TASK DETAILS
Search the material and gather each line with "recreates" in it.

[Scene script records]
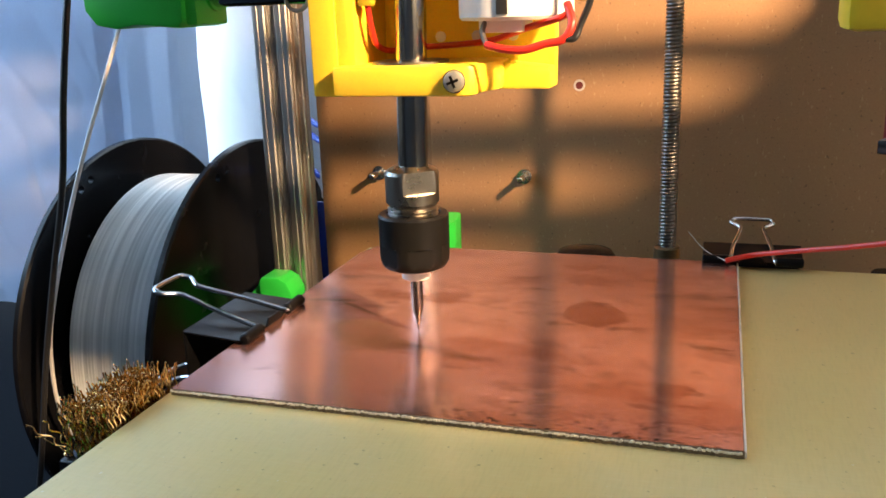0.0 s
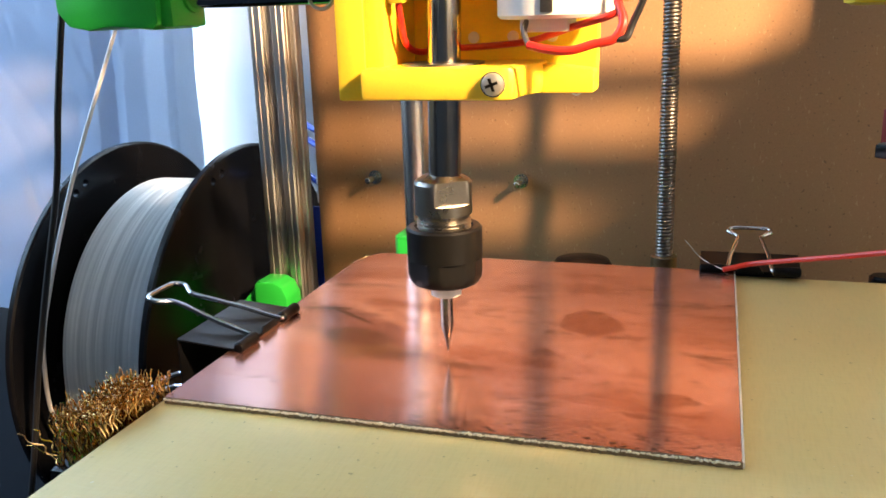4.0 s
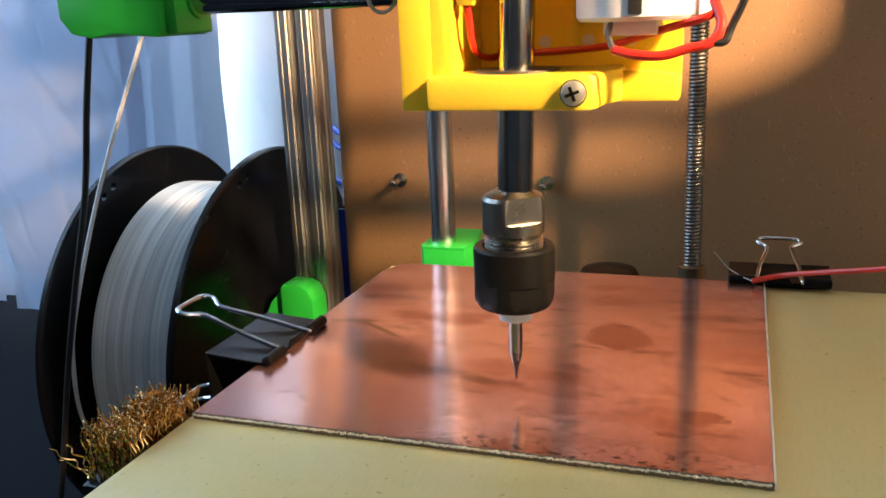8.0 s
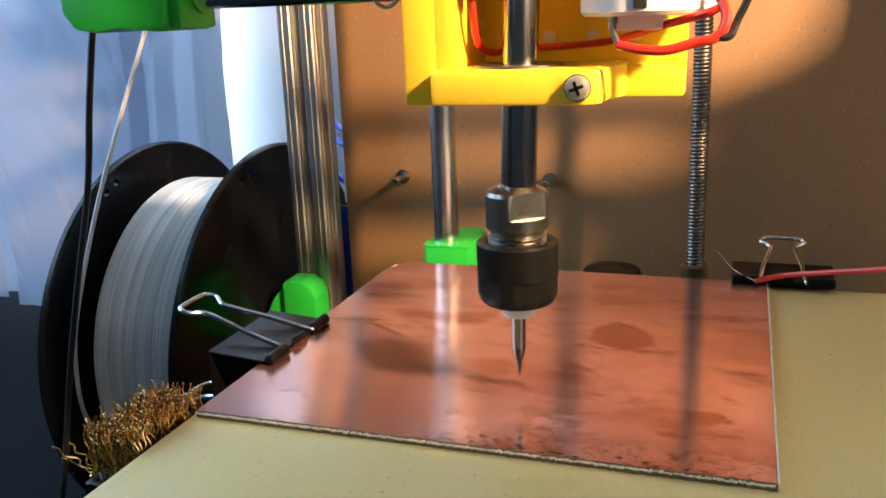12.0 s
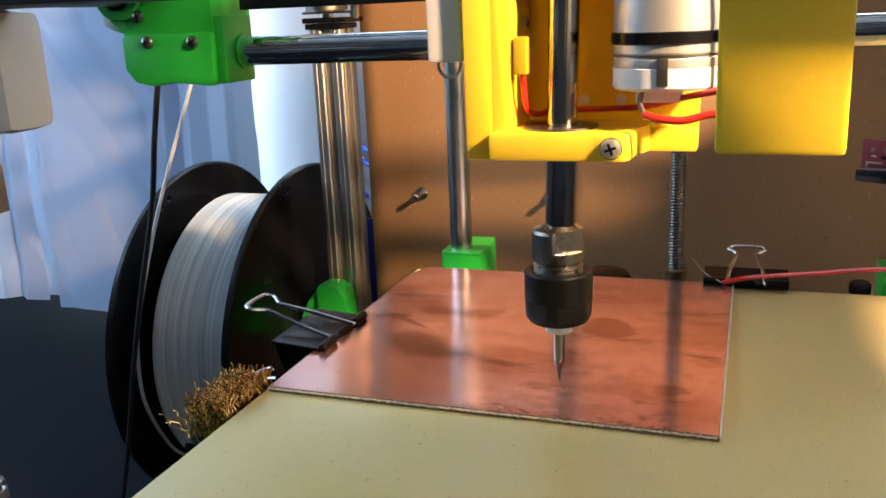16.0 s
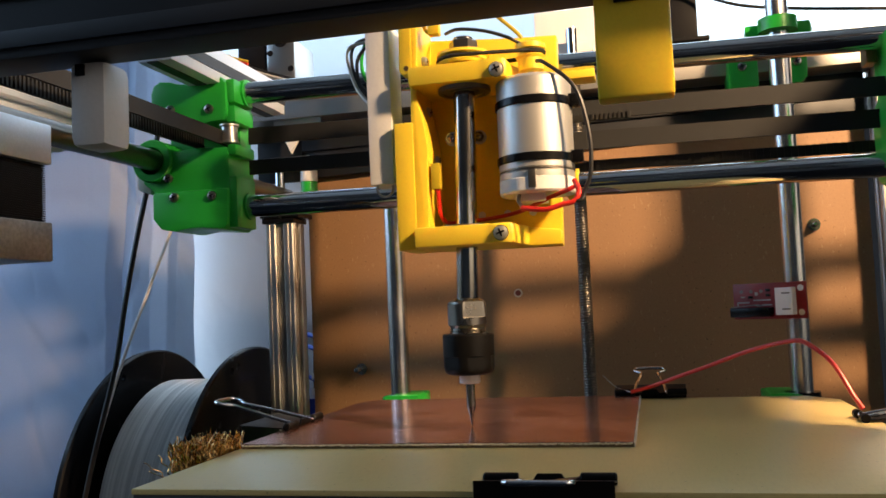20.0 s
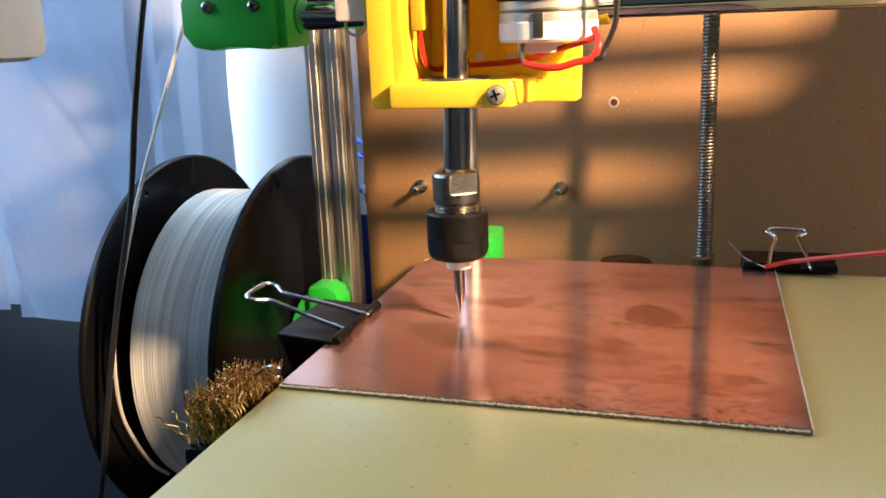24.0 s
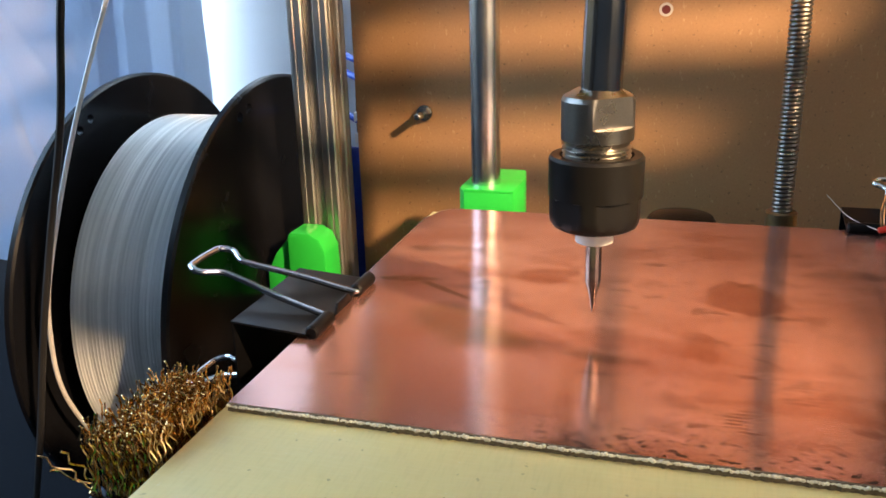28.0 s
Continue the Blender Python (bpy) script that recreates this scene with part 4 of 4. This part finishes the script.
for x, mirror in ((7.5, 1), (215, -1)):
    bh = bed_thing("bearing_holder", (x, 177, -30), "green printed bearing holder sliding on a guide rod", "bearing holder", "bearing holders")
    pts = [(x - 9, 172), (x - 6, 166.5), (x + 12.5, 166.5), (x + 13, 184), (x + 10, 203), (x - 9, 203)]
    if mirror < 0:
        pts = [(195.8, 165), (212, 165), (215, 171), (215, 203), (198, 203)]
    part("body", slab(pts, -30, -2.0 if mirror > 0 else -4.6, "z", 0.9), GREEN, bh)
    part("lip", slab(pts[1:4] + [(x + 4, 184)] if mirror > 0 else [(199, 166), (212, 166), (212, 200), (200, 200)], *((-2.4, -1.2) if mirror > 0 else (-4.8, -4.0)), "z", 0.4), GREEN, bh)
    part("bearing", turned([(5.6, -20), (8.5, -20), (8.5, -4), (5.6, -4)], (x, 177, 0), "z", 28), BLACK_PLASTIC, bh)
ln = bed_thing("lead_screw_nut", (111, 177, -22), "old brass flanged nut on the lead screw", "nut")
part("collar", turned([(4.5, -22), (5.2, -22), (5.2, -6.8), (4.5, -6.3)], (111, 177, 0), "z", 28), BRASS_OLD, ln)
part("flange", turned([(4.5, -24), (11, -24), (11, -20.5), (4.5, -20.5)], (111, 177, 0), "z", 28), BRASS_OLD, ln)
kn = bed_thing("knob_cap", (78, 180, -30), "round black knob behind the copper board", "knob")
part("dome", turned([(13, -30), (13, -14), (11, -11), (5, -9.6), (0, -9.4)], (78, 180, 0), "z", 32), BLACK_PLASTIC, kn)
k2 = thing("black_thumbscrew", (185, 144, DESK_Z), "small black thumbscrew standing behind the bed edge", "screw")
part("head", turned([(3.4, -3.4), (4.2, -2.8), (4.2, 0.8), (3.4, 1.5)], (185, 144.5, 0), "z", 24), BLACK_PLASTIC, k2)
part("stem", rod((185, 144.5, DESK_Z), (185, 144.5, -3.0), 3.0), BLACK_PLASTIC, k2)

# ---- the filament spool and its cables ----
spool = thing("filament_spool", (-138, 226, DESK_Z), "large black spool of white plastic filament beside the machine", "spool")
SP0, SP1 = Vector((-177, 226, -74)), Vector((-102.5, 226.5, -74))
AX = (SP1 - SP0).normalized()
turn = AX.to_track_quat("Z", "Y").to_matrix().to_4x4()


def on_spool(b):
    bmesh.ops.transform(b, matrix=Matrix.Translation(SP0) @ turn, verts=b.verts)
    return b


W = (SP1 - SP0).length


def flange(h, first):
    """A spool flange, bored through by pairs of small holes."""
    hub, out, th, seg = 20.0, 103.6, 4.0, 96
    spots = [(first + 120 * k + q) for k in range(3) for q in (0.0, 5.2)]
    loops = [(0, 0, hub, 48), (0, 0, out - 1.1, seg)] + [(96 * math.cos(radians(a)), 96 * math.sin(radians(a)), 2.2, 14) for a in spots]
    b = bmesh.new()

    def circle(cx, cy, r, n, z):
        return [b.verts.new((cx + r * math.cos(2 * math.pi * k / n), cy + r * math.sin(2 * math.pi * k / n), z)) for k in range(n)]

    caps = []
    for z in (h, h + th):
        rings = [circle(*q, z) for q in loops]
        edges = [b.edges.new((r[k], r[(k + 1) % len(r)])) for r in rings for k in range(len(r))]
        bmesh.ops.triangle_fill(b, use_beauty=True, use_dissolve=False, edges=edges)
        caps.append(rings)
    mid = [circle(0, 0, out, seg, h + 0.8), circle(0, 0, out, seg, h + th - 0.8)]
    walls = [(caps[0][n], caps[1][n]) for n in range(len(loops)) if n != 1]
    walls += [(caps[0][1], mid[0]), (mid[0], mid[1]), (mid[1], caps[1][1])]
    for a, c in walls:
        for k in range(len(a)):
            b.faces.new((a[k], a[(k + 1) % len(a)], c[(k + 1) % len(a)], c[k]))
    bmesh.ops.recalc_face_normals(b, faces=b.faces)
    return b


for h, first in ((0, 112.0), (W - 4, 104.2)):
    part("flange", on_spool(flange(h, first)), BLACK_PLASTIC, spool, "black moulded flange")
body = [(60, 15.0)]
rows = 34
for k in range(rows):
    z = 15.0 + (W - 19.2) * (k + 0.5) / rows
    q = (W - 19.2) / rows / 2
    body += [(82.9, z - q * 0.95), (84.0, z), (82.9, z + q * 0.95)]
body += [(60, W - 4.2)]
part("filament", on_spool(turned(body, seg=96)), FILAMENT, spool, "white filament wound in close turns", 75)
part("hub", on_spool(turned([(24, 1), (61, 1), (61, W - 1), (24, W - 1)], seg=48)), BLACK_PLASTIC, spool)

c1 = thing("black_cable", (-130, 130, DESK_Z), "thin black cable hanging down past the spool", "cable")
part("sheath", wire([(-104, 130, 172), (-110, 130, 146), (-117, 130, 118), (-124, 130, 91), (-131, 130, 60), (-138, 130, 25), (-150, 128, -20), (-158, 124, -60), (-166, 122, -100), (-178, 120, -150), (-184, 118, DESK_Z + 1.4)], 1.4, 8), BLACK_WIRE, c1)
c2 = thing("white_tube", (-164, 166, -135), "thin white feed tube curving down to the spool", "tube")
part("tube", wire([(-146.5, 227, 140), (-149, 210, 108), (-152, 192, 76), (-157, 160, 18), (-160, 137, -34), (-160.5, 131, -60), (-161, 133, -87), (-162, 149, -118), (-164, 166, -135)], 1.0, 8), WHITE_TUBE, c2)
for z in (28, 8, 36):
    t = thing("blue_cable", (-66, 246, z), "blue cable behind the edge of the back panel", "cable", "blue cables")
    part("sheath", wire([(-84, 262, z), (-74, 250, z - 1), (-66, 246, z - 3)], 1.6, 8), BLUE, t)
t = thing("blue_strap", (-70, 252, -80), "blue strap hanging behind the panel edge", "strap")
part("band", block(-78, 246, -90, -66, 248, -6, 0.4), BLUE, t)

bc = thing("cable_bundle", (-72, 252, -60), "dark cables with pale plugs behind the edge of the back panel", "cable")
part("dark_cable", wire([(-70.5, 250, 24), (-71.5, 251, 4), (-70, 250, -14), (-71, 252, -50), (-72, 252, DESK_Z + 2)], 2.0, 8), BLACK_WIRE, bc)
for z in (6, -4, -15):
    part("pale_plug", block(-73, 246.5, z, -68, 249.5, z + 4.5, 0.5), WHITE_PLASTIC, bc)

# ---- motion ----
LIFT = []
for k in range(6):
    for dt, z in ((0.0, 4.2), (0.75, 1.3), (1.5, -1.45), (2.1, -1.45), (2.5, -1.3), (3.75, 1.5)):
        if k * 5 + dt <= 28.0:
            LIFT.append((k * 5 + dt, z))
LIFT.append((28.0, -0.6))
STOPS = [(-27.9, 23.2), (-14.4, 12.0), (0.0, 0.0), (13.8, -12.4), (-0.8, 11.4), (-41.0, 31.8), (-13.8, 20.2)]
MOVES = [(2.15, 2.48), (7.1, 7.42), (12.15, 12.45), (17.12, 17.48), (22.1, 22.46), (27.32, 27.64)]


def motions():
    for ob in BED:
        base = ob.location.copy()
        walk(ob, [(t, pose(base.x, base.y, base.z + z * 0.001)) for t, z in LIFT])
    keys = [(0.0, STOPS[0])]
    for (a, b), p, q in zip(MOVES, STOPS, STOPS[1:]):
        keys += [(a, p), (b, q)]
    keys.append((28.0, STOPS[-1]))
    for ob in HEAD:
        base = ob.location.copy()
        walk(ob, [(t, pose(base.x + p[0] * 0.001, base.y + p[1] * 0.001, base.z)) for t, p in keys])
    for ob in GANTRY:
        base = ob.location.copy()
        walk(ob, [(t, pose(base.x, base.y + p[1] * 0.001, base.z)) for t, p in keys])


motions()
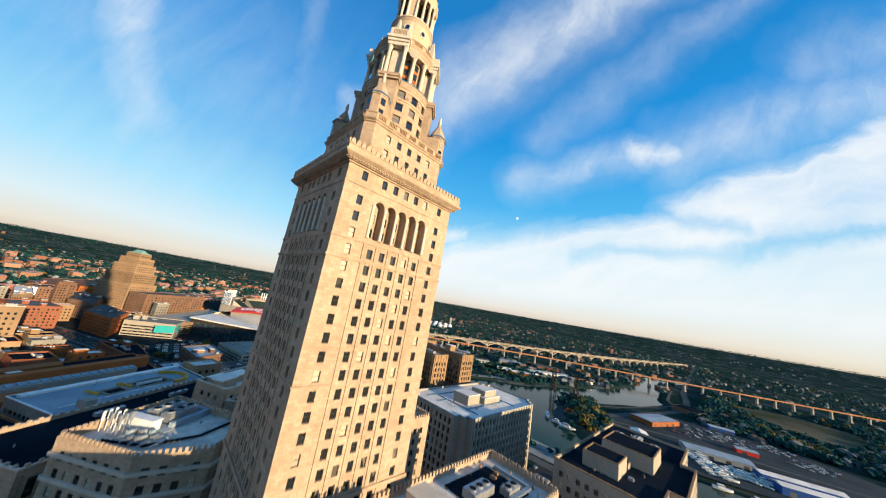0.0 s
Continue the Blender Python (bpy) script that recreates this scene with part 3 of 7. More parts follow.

RESPONSE BELOW
Continue the Blender Python (bpy) script that recreates this scene with part 4 of 4. This part finishes the script.
Continue the Blender Python (bpy) script that recreates this scene with part 3 of 7. More parts follow.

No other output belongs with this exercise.